William L. Calley Jr, le criminel de guerre le plus célèbre de l’histoire militaire américaine est décédé. Le Washington Post a découvert qu’il était mort en Floride en toute quiétude le 28 avril dernier, à l’âge de 80 ans. Selon moi, il aurait dû être condamné à mort et exécuté il y a bien longtemps.
Le matin du 16 mars 1968, le sous-lieutenant Calley, 24 ans, a conduit environ 100 soldats américains dans le hameau de My Lai (centre du Vietnam) où plus de 500 femmes, enfants et vieillards vietnamiens ont été tués en utilisant des armes automatiques, des grenades et des baïonnettes.
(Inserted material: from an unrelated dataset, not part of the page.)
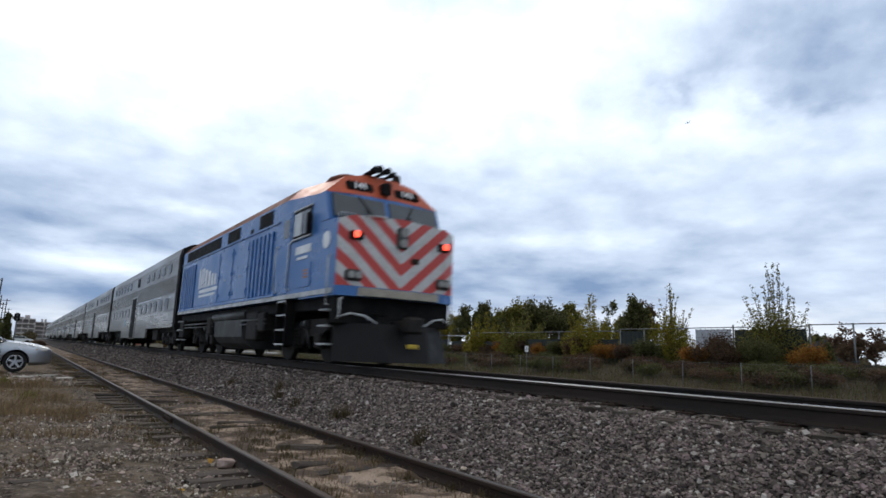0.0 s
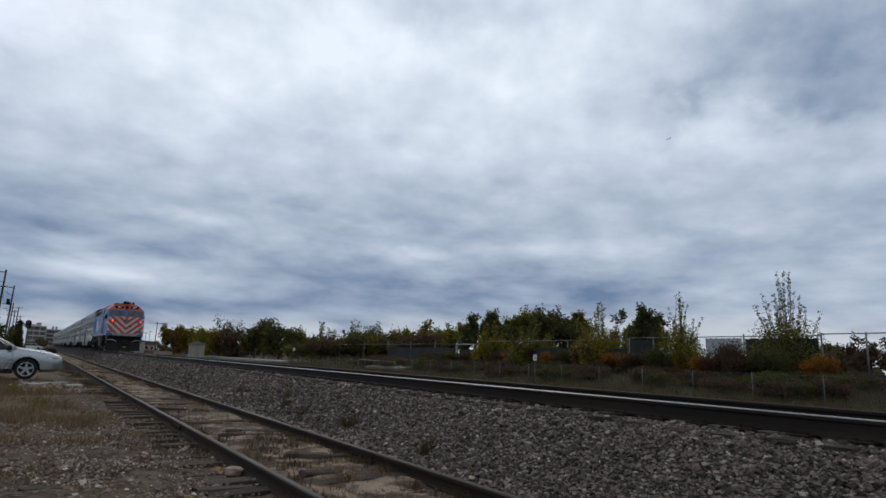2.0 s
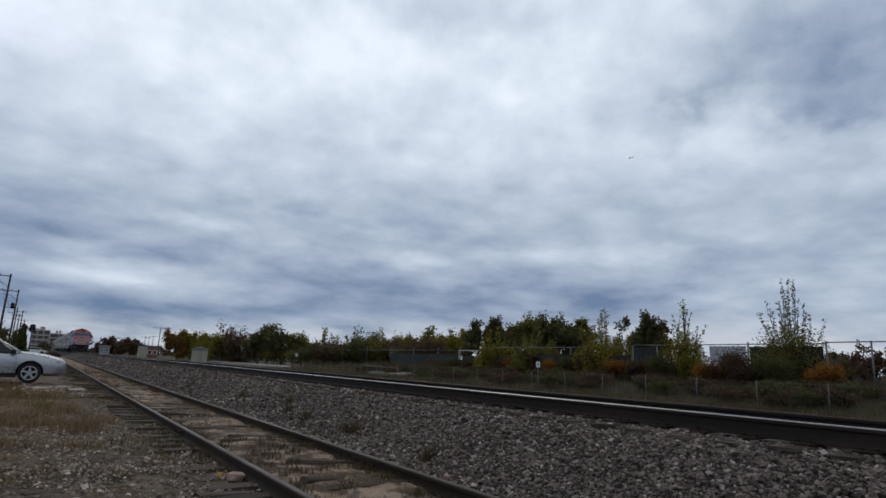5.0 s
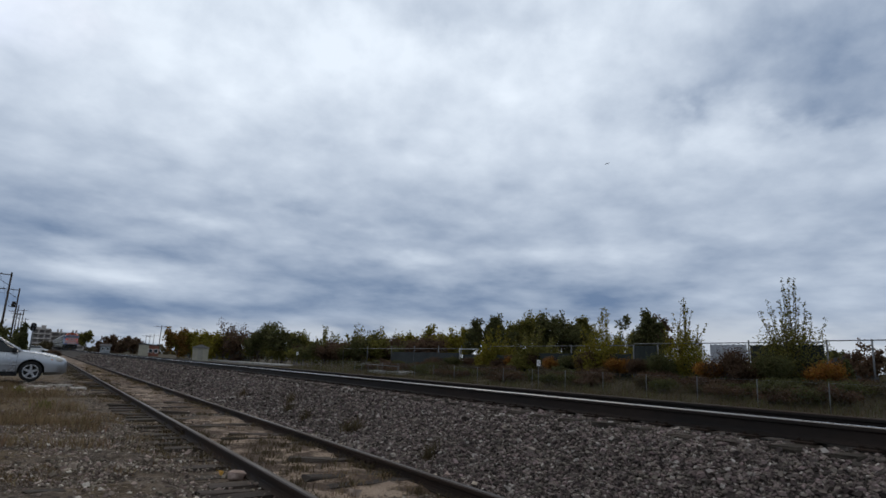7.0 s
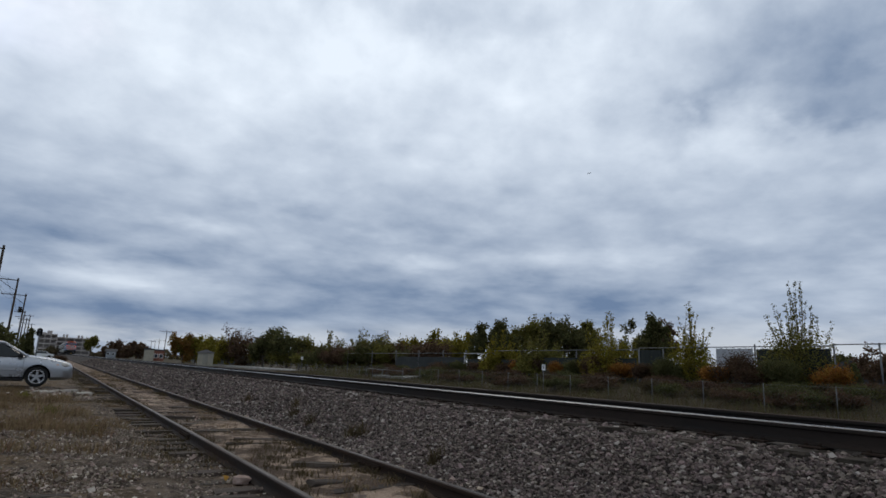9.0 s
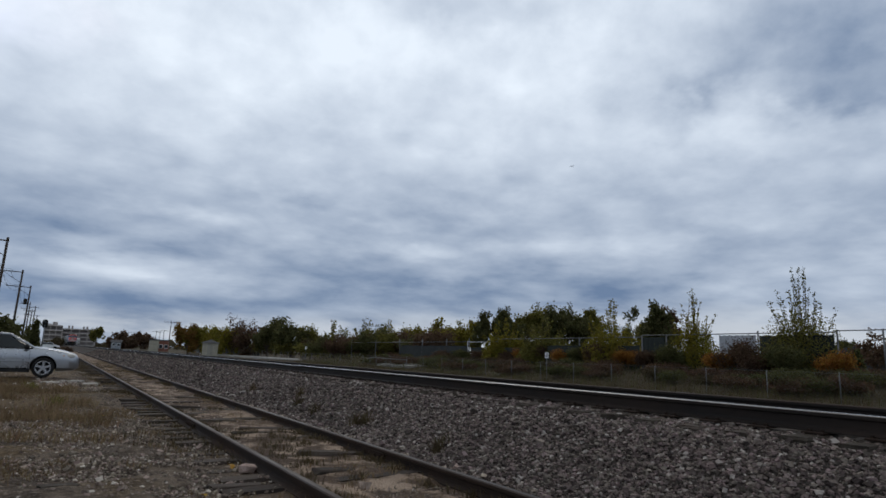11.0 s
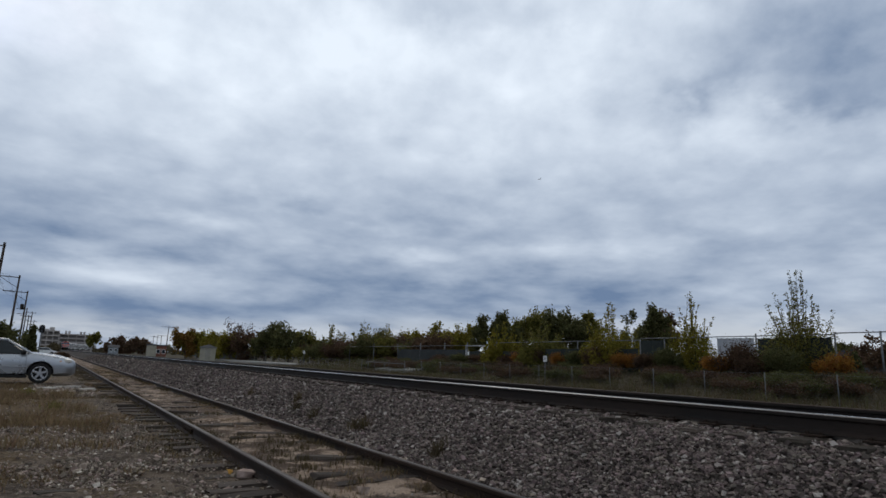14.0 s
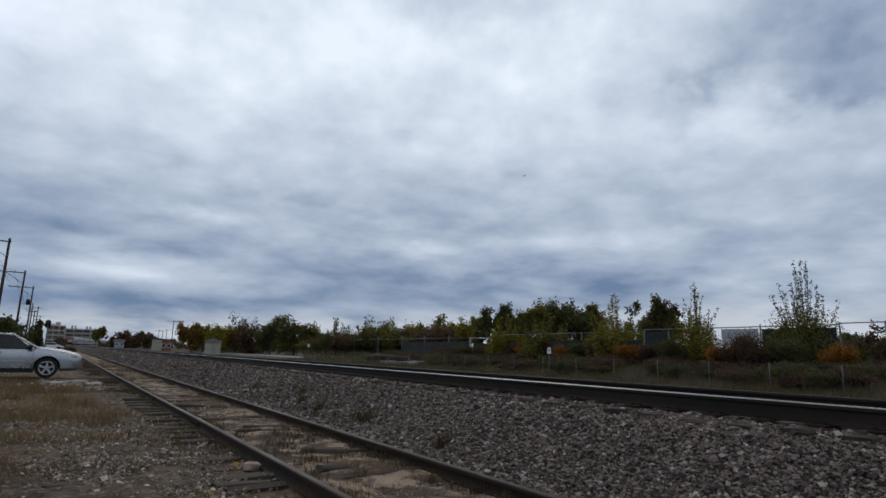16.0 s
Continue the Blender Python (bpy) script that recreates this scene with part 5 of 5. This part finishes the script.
# ---- litter by the siding ----
def build_litter():
    rng = random.Random(8)
    for x, y, r, turn in ((1.80, 6.95, 0.035, 20), (0.9, 12.3, 0.03, 70), (0.6, 15.0, 0.03, 140), (1.25, 5.6, 0.022, 40)):
        bm = bare()
        pts = [(math.cos(a) * r * (1 + 0.35 * math.cos(3 * a)), math.sin(a) * r * 1.4, 0.012 * math.cos(2 * a)) for a in np.linspace(0, 2 * math.pi, 13)[:-1]]
        loft(bm, [[(a, b, c + k) for a, b, c in pts] for k in (0, 0.0015)])
        ob = part("fallen_leaf", bm, LEAF_YELLOW_FALLEN)
        ob.matrix_basis = pose(x, y, ground_z(x, y) + 0.03, 25, 10, turn)
        tagged(ob, "curled yellow fallen leaf on the gravel", "leaf")
    for x, y, r in ((1.93, 6.75, 0.075), (1.0, 4.6, 0.06), (-0.4, 5.8, 0.055), (0.45, 7.6, 0.05), (1.5, 9.4, 0.06), (-0.9, 8.8, 0.05)):
        v, f = stones(0, 0.001, 0, 0.001, 1, r * 2, int(x * 100 + y * 7) % 900 + 5)
        ob = new("rock", from_arrays("rock", v - v.mean(0), f, GRAVEL))
        ob.matrix_basis = pose(x, y, ground_z(x, y) + r * 0.35, 0, 0, rng.uniform(0, 360))
        tagged(ob, "fist-sized pale broken rock by the siding", "rock")
    slab_paint = paint("broken_pale_concrete", (0.42, 0.40, 0.36), (0.32, 0.30, 0.27), 2.0, 0.9, bump=0.5, fine=12)
    for x, y, w, d, turn in ((0.55, 23.3, 0.9, 0.7, 12), (1.15, 22.4, 0.6, 0.5, -20), (0.1, 22.2, 0.7, 0.5, 35)):
        bm = bare()
        prism(bm, [(math.cos(a) * w / 2 * rng.uniform(0.75, 1.1), math.sin(a) * d / 2 * rng.uniform(0.75, 1.1)) for a in np.linspace(0, 2 * math.pi, 8)[:-1]], "z", -0.05, 0.03)
        ob = part("concrete_chunk", bm, slab_paint)
        ob.matrix_basis = pose(x, y, ground_z(x, y) + 0.03, rng.uniform(-3, 3), rng.uniform(-3, 3), turn)
        tagged(ob, "flat pale piece of broken concrete in the dry grass", "concrete")
    # a broken board lying beside the tie ends
    for x, y, L, turn in ((1.62, 6.0, 0.5, 8), (1.35, 5.0, 0.38, -12), (0.2, 6.3, 0.3, 25), (2.75, 9.4, 0.7, 4), (3.05, 9.9, 0.8, -3), (2.6, 11.2, 0.6, 7), (3.0, 7.4, 0.55, -5), (2.5, 14.0, 0.7, 3), (3.1, 16.5, 0.6, -8), (2.7, 6.2, 0.5, 5)):
        bm = bare()
        box(bm, -L / 2, L / 2, -0.07, 0.07, -0.03, 0.03, 0.01)
        for vtx in bm.verts:
            vtx.co += Vector((rng.uniform(-0.04, 0.04), rng.uniform(-0.015, 0.015), rng.uniform(-0.01, 0.01)))
        ob = part("wood_fragment", bm, TIE)
        ob.matrix_basis = pose(x, y, ground_z(x, y) + (0.035 if x > 2.1 else 0.0), 0, 3, turn)
        tagged(ob, "rotten dark fragment of a railway tie", "wood")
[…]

Des familles ont été assassinées avec des grenades lancées dans un fossé de drainage où elles avaient été entassées. Des bébés et des enfants ont été «baïonnettés» à mort. Des femmes et des filles, dont certaines âgées de 10 ans, ont été violées collectivement avant d’être tuées.
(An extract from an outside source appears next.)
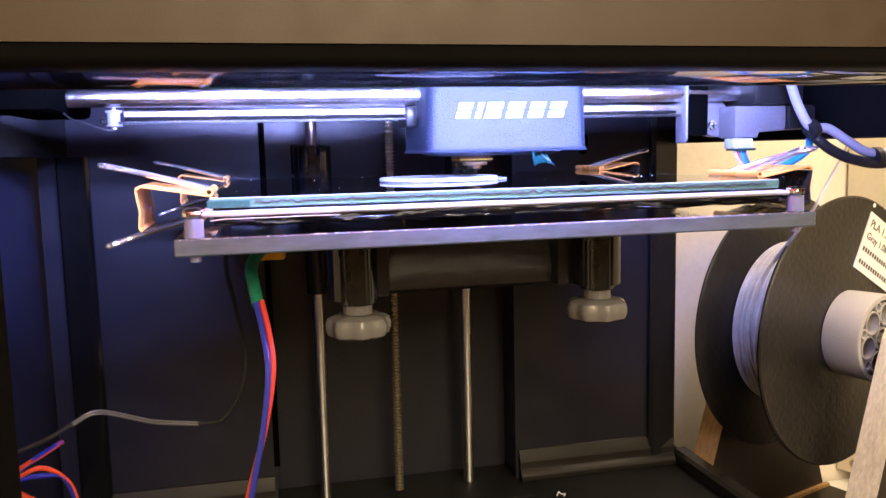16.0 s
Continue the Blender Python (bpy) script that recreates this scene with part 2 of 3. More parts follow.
def spline(points, steps=8):
    """A smooth line through the points."""
    p = [Vector(q) for q in points]
    p = [2 * p[0] - p[1], *p, 2 * p[-1] - p[-2]]
    out = []
    for i in range(1, len(p) - 2):
        for k in range(steps):
            t = k / steps
            out.append(0.5 * (2 * p[i] + (p[i + 1] - p[i - 1]) * t + (2 * p[i - 1] - 5 * p[i] + 4 * p[i + 1] - p[i + 2]) * t**2 + (3 * p[i] - p[i - 1] - 3 * p[i + 1] + p[i + 2]) * t**3))
    return [*out, p[-2]]


def tube(points, r, seg=10, steps=8, smooth=True, ribs=0.0, bm=None):
    """A wire of radius r along a smooth line through the points."""
    bm = bm or bmesh.new()
    line = spline(points, steps) if smooth else [Vector(q) for q in points]
    rings, side = [], None
    for i, q in enumerate(line):
        way = (line[min(i + 1, len(line) - 1)] - line[max(i - 1, 0)]).normalized()
        side = (side - way * side.dot(way)).normalized() if side is not None else way.orthogonal().normalized()
        other = way.cross(side)
        rr = r * (1 + ribs * (i % 2))
        rings.append([bm.verts.new(q + rr * (math.cos(2 * math.pi * k / seg) * side + math.sin(2 * math.pi * k / seg) * other)) for k in range(seg)])
    for lo, hi in zip(rings, rings[1:]):
        for k in range(seg):
            bm.faces.new((lo[k], lo[(k + 1) % seg], hi[(k + 1) % seg], hi[k]))
    bm.faces.new(rings[0][::-1])
    bm.faces.new(rings[-1])
    return bm


def prism(outline, a, b, axis="z", bevel=0.0, bm=None):
    """Push a closed outline from a to b along an axis. Outline pairs are (x, y), (x, z) for axis y, (y, z) for axis x."""
    bm = bm or bmesh.new()
    put = {"z": lambda p, h: (p[0], p[1], h), "y": lambda p, h: (p[0], h, p[1]), "x": lambda p, h: (h, p[0], p[1])}[axis]
    lo, hi = ([bm.verts.new(put(p, h)) for p in outline] for h in (a, b))
    faces = [bm.faces.new(lo[::-1]), bm.faces.new(hi)]
    n = len(outline)
    faces += [bm.faces.new((lo[k], lo[(k + 1) % n], hi[(k + 1) % n], hi[k])) for k in range(n)]
    bmesh.ops.recalc_face_normals(bm, faces=faces)
    if bevel:
        bmesh.ops.bevel(bm, geom=[e for e in bm.edges if e.verts[0] in lo + hi], offset=bevel, segments=2, affect="EDGES", profile=0.5)
    return bm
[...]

Bien que les supérieurs du lieutenant Calley aient été rapidement mis au courant de ce qui s’était passé, l’épouvantable massacre a été dissimulé. Des rapports militaires ont qualifié la mission de réussite. Calley a reçu une promotion et une médaille. Il a fallu plus d’un an à un jeune journaliste d’enquête, Seymour Hersh, pour qu’il découvre et révèle l’atrocité, remportant un prix Pulitzer pour son travail.
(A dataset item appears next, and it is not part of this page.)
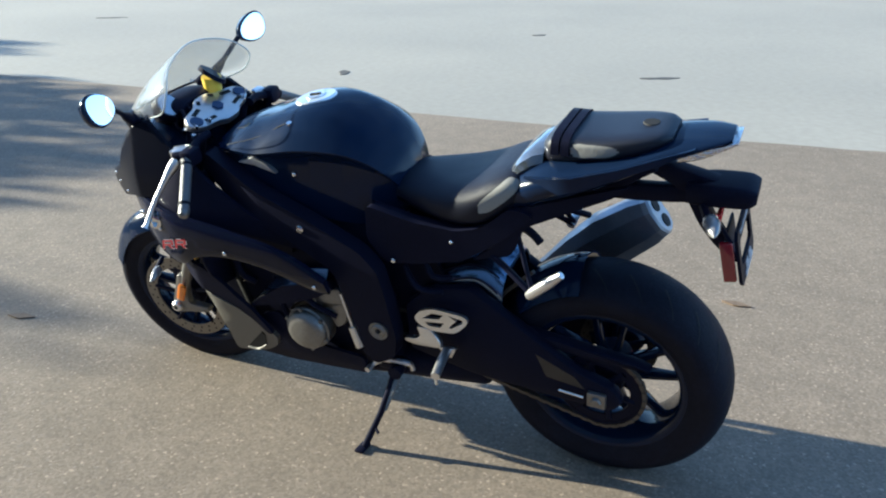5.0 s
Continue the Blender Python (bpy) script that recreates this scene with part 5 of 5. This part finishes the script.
    bolt((sx * 0.175, 0.39, 0.79), 0.006, sx, parent=bike)
    bolt((sx * 0.180, 0.57, 0.70), 0.007, sx, parent=bike)
    # roundel and letters as plain shapes
    bm = B()
    c = (sx * (fx(1.315, 0.752) + 0.007), 1.315, 0.762)
    lathe(bm, [(0.0005, sx * 0.007), (0.021, sx * 0.007), (0.028, sx * 0.003), (0.029, -sx * 0.012)], c, 28)
    em = bpart("emblem", bm, M_CHROME, side_f, "bright round emblem")
    bm = B()
    for a0 in (0, math.pi):
        f = [c] + [(c[0], c[1] + 0.0185 * math.cos(a0 + k * math.pi / 12), c[2] + 0.0185 * math.sin(a0 + k * math.pi / 12)) for k in range(7)]
        bm.faces.new([bm.verts.new((x + sx * 0.0085, y, z)) for x, y, z in f])
    bpart("emblem_quarter", bm, M_BLUE_DECAL, em, each=True)
    bm, pale = B(), B()
    for k in range(2):
        y0 = 1.290 - 0.052 * k
        for pts in ([(0, 0), (0.008, 0), (-0.006, 0.036), (-0.014, 0.036)], [(-0.012, 0.036), (-0.046, 0.036), (-0.046, 0.029), (-0.012, 0.029)], [(-0.040, 0.036), (-0.047, 0.036), (-0.042, 0.014), (-0.034, 0.014)], [(-0.006, 0.020), (-0.040, 0.020), (-0.040, 0.014), (-0.006, 0.014)], [(-0.018, 0.016), (-0.027, 0.016), (-0.038, 0.0), (-0.028, 0.0)]):
            bm.faces.new([bm.verts.new((sx * (fx(1.24, 0.70) + 0.004), y0 + a + 0.18 * b, 0.676 + 0.78 * b + 0.22 * (1.285 - y0 - a))) for a, b in pts])
            ca, cb = sum(p[0] for p in pts) / 4, sum(p[1] for p in pts) / 4
            pale.faces.new([pale.verts.new((sx * (fx(1.24, 0.70) + 0.0028), y0 + a + math.copysign(0.0028, a - ca) + 0.18 * b, 0.676 + 0.78 * b + math.copysign(0.0022, b - cb) + 0.22 * (1.285 - y0 - a))) for a, b in pts])
    bpart("mark_outline", pale, M_DECAL, side_f, "pale outline of the model mark", smooth=False, each=True)
    bpart("model_mark", bm, M_RED_DECAL, side_f, "red plain shapes of a model mark", smooth=False, each=True)
    signal((sx * 0.275, 1.350, 0.612), (sx * 0.372, 1.318, 0.590), 0.0135, "front_turn_signal")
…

«Je n’ai fait qu’obéir aux ordres»
Calley fut l’un des 25 militaires, dont deux généraux, accusés dans cette affaire. Les charges contre les généraux ont été abandonnées. Tous, à l’exception de Calley, ont été acquittés.
Il a été accusé d’avoir personnellement tué 102 civils dont l’âge variait entre 1 et 82 ans qu’il a abattus de rafales de son arme automatique. Comme c’est généralement le cas pour des militaires accusés de crimes de guerre, Calley s’est défendu en affirmant qu’il n’avait fait qu’obéir aux ordres. C’est le refrain qu’entonnaient les nazis à Nuremberg.
Reconnu coupable de meurtre prémédité, il a été condamné à la prison à vie. La Maison-Blanche et le Congrès ont immédiatement été inondés de protestations contre la sentence. Des gouverneurs ont dénoncé le verdict tandis que des législatures d’État demandaient la clémence ou le pardon présidentiel. Même Jimmy Carter, alors gouverneur de Georgie, a qualifié la sentence de «coup porté au moral des troupes».
Le président Nixon a rapidement fait libérer Calley de prison. Puis, un juge a annulé sa condamnation, affirmant qu’il n’avait pas bénéficié d’un procès équitable. Libéré, il n’est jamais retourné en détention.
Plus ça change, plus c’est pareil
En novembre 2019, Trump a gracié Eddie Gallagher, un chef de peloton des Navy Seals reconnu coupable de crimes de guerre en Irak: il s’état fait photographié avec le cadavre d’un adolescent djihadiste prisonnier qu’il venait de tuer à l’aide d’un couteau de chasse.
Deux autres soldats américains accusés de crimes de guerre en Afghanistan ont aussi bénéficié de la clémence de Trump qui voulait plaire à sa «base». Cent vingt-quatre mille personnes avaient signé une pétition lui demandant de gracier un de ces militaires qui avait donné l’ordre de tirer sur des civils afghans. Les États-Unis n’enquêtent que très rarement sur les tortures, les viols et les assassinats commis par leurs soldats. Les donneurs de leçon aiment mieux regarder dans l’autre direction. Seuls leurs ennemis – comme les Russes – se rendent coupables de tels crimes. Et lorsque des Américains sont traduits en justice pour crimes de guerre, ils sont acquittés, reçoivent des peines sans commune mesure avec la gravité des actes commis ou sont tout simplement graciés.
My Lai n’était pas une aberration. Des archives de l’armée américaine, cachées pendant trois décennies, décrivent 300 autres cas possibles de crimes de guerre au Vietnam de 1965 à 1973.
Combien d’autres crimes de guerre commis au Vietnam, en Afghanistan, en Irak et ailleurs sont-ils dissimulés à jamais dans les archives du Pentagone?